Pour de nombreux.ses Palestinien.ne.s, cet exode est un rappel du premier transfert en 1948 de plus de 700 000 personnes de leurs villes et villages, aussi connu sous le nom de Nakba (“catastrophe” en arabe). Ils.elles lisent les textes sur le papier blanc du gouvernement israélien indiquant qu’ils.elles seront expulsé.e.s dans le Sinaï. Leur peur est exacerbée lorsqu’ils.elles entendent des politicien.ne.s israélien.ne.s et autres se référant aux habitant.e.s de Gaza comme des “animaux humains” et des “terroristes,” ou appelant à “supprimer Gaza et ses habitant.e.s” — un langage déshumanisant que je ne pensais pas entendre au 21ème siècle. Le Secrétaire d’État des États-Unis, Antony Blinken, a eu raison de prévenir les Israélien.ne.s cette semaine, insistant sur le fait qu’il n’y aurait “pas de déplacement forcé de Palestinien.ne.s de Gaza. Ni maintenant, ni après la guerre.” Il devrait aller plus loin et demander un cessez-le-feu immédiat. Le siège de Gaza doit cesser, et l’aide humanitaire doit être autorisée à entrer dans la Bande de Gaza sans restriction.
Cela doit être fait au nom des droits humains fondamentaux. Cela doit aussi être fait afin d’éviter une plus grande tragédie. La punition collective réservée aux civil.e.s de Gaza est élargie à la Cisjordanie, où des personnes ont été contraintes de quitter leur terre ou pire, pour aucune autre raison que d’être Palestinien.ne. Cela risque d’enclencher la guerre et de mettre le feu au Moyen-Orient.

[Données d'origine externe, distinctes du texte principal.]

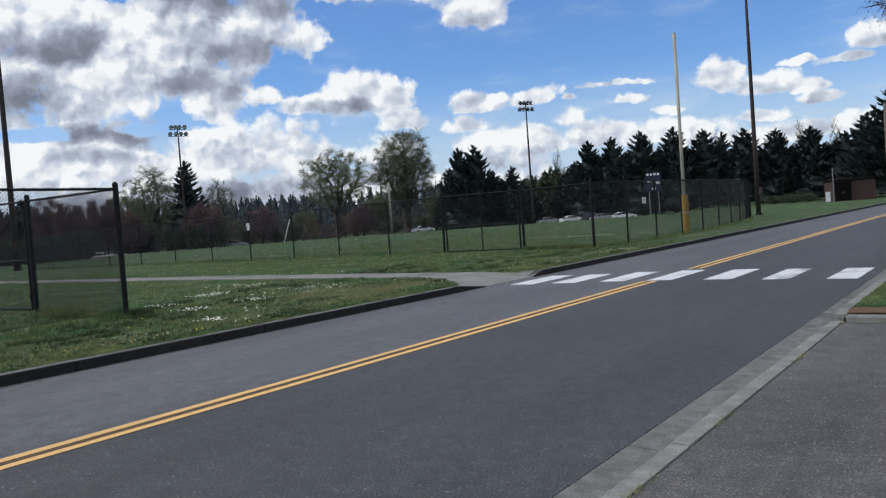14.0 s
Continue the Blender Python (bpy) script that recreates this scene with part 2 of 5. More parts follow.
def asphalt_material(name, colour, stone, stone_scale, share, wear):
    """Asphalt: dark binder with pale aggregate specks, wheel wear along x and long faint stains."""
    m = material(name, colour, 0.68, 0.6, 0.35, 60, 0.9, spec=0.5, coords="Object", tint=wear)
    n, l = m.node_tree.nodes, m.node_tree.links
    b = n["Principled BSDF"]
    old = b.inputs["Base Color"].links[0].from_socket
    tcn = n.new("ShaderNodeTexCoord")
    v = n.new("ShaderNodeTexVoronoi"); v.inputs["Scale"].default_value = stone_scale
    l.new(tcn.outputs["Object"], v.inputs["Vector"])
    pick = n.new("ShaderNodeSeparateXYZ"); l.new(v.outputs["Color"], pick.inputs[0])
    few = n.new("ShaderNodeMath"); few.operation = "GREATER_THAN"; few.inputs[1].default_value = 1 - share
    l.new(pick.outputs[0], few.inputs[0])
    near = n.new("ShaderNodeMath"); near.operation = "LESS_THAN"; near.inputs[1].default_value = 0.33
    l.new(v.outputs["Distance"], near.inputs[0])
    both = n.new("ShaderNodeMath"); both.operation = "MULTIPLY"; l.new(few.outputs[0], both.inputs[0]); l.new(near.outputs[0], both.inputs[1])
    mx = n.new("ShaderNodeMix"); mx.data_type = "RGBA"; mx.inputs[7].default_value = (*stone, 1)
    l.new(both.outputs[0], mx.inputs[0]); l.new(old, mx.inputs[6])
    # mottling a hand wide, and scattered larger stones and pits
    mot = n.new("ShaderNodeTexNoise"); mot.inputs["Scale"].default_value, mot.inputs["Detail"].default_value, mot.inputs["Roughness"].default_value = 5.0, 7, 0.72
    l.new(tcn.outputs["Object"], mot.inputs["Vector"])
    mr = n.new("ShaderNodeMapRange"); mr.inputs[1].default_value, mr.inputs[2].default_value, mr.inputs[3].default_value, mr.inputs[4].default_value = 0.32, 0.68, 0.68, 1.32
    l.new(mot.outputs["Fac"], mr.inputs[0])
    ms = n.new("ShaderNodeVectorMath"); ms.operation = "SCALE"; l.new(mx.outputs[2], ms.inputs[0]); l.new(mr.outputs[0], ms.inputs["Scale"])
    top = ms.outputs[0]
    for scale, lot, size, tone in ((19, 0.955, 0.17, tuple(min(0.4, 1.6 * c) for c in stone)), (23, 0.91, 0.24, tuple(0.35 * c for c in colour)), (48, 0.86, 0.26, stone)):
        w = n.new("ShaderNodeTexVoronoi"); w.inputs["Scale"].default_value = scale
        l.new(tcn.outputs["Object"], w.inputs["Vector"])
        one = n.new("ShaderNodeSeparateXYZ"); l.new(w.outputs["Color"], one.inputs[0])
        g1 = n.new("ShaderNodeMath"); g1.operation = "GREATER_THAN"; g1.inputs[1].default_value = lot; l.new(one.outputs[1], g1.inputs[0])
        g2 = n.new("ShaderNodeMath"); g2.operation = "LESS_THAN"; g2.inputs[1].default_value = size; l.new(w.outputs["Distance"], g2.inputs[0])
        g3 = n.new("ShaderNodeMath"); g3.operation = "MULTIPLY"; l.new(g1.outputs[0], g3.inputs[0]); l.new(g2.outputs[0], g3.inputs[1])
        mm = n.new("ShaderNodeMix"); mm.data_type = "RGBA"; mm.inputs[7].default_value = (*tone, 1)
        l.new(g3.outputs[0], mm.inputs[0]); l.new(top, mm.inputs[6])
        top = mm.outputs[2]
    # streaks along the road
    st = n.new("ShaderNodeVectorMath"); st.operation = "MULTIPLY"; st.inputs[1].default_value = (0.05, 0.9, 1)
    l.new(tcn.outputs["Object"], st.inputs[0])
    ns = n.new("ShaderNodeTexNoise"); ns.inputs["Scale"].default_value, ns.inputs["Detail"].default_value = 1.2, 4
    l.new(st.outputs[0], ns.inputs["Vector"])
    sr = n.new("ShaderNodeMapRange"); sr.inputs[1].default_value, sr.inputs[2].default_value, sr.inputs[3].default_value, sr.inputs[4].default_value = 0.3, 0.7, 0.80, 1.20
    l.new(ns.outputs["Fac"], sr.inputs[0])
    sc = n.new("ShaderNodeVectorMath"); sc.operation = "SCALE"; l.new(top, sc.inputs[0]); l.new(sr.outputs[0], sc.inputs["Scale"])
    l.new(sc.outputs[0], b.inputs["Base Color"])
    return m


ASPHALT = asphalt_material("road_asphalt", (0.034, 0.0345, 0.0365), (0.140, 0.140, 0.143), 62, 0.20, (0.045, 0.0455, 0.048))
FAR_LANE = asphalt_material("worn_lane_asphalt", (0.074, 0.0745, 0.078), (0.15, 0.15, 0.153), 56, 0.17, (0.092, 0.0925, 0.096))
LOT = asphalt_material("old_asphalt", (0.098, 0.092, 0.087), (0.19, 0.182, 0.172), 46, 0.15, (0.058, 0.053, 0.050))
CONCRETE = material("kerb_concrete", (0.245, 0.243, 0.228), 0.92, 0.25, 5.0, 80, 0.5, tint=(0.165, 0.164, 0.152), spot=((0.085, 0.083, 0.078), 1.3, 0.54, 0.80))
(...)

Le cap actuel choisi par les autorités israéliennes n’apportera pas la paix et la stabilité qu’Israélien.ne.s et Palestinien.ne.s désirent et méritent. Détruire des quartiers entiers n’est pas la réponse aux crimes monstrueux commis par le Hamas. Au contraire, cela donne naissance à une nouvelle génération de Palestinien.ne.s lésé.e.s, susceptibles de poursuivre le cycle de violence. Ce carnage doit simplement cesser.
Philippe Lazzarini est commissaire général à l’Office de Secours et de Travaux des Nations Unies pour les Réfugié.es de Palestine dans le Proche-Orient (UNRWA).